▶ **Source records**:
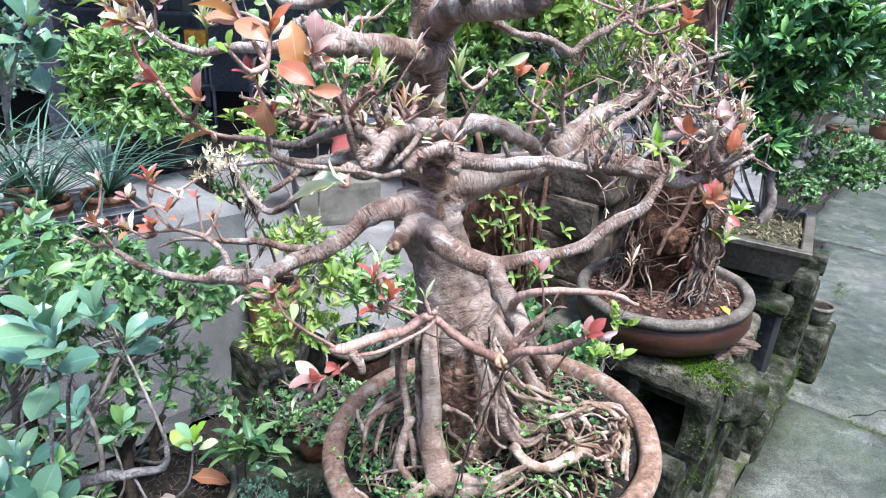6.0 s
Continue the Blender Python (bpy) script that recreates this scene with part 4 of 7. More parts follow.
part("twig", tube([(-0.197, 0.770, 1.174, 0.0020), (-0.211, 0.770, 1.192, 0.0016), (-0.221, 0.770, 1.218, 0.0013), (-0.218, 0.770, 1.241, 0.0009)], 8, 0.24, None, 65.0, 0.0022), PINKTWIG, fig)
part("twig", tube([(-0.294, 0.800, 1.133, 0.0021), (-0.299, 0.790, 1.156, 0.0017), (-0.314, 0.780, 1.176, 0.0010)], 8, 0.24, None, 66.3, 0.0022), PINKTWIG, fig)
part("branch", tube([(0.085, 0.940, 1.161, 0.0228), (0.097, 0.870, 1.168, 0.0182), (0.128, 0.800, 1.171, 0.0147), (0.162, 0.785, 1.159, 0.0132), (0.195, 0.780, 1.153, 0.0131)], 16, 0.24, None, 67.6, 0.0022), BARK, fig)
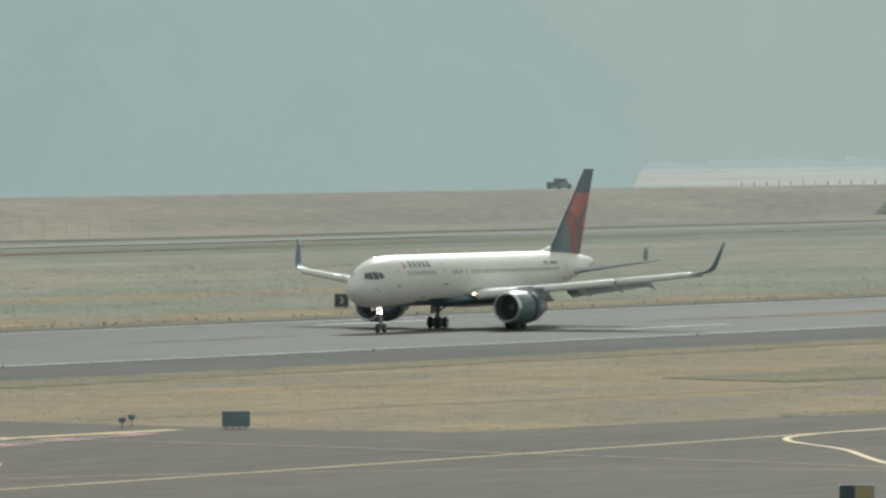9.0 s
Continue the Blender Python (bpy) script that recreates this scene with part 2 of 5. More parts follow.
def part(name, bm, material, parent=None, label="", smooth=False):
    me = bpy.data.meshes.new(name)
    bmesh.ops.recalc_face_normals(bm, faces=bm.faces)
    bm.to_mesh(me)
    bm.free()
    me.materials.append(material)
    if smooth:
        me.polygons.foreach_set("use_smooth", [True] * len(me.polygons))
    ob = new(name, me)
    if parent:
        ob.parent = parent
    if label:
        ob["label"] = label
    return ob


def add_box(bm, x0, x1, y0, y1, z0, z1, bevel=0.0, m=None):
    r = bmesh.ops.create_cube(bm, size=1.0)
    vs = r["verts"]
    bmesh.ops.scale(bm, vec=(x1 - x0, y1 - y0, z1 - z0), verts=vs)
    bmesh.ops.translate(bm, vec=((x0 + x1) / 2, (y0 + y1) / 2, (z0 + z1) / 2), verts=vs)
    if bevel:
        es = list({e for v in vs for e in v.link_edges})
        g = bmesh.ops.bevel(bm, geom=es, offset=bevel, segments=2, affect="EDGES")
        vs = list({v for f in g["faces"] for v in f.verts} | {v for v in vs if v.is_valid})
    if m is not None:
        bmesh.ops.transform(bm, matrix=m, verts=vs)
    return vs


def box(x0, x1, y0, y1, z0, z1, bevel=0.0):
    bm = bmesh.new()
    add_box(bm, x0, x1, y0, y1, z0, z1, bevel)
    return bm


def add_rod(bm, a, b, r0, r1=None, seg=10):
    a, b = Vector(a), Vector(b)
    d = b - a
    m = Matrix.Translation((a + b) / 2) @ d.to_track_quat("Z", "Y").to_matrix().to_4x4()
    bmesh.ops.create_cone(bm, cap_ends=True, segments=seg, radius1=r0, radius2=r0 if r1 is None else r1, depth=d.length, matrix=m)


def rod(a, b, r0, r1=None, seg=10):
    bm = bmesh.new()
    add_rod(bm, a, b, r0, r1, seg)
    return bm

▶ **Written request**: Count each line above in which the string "follow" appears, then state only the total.

▶ **Answer below**: 2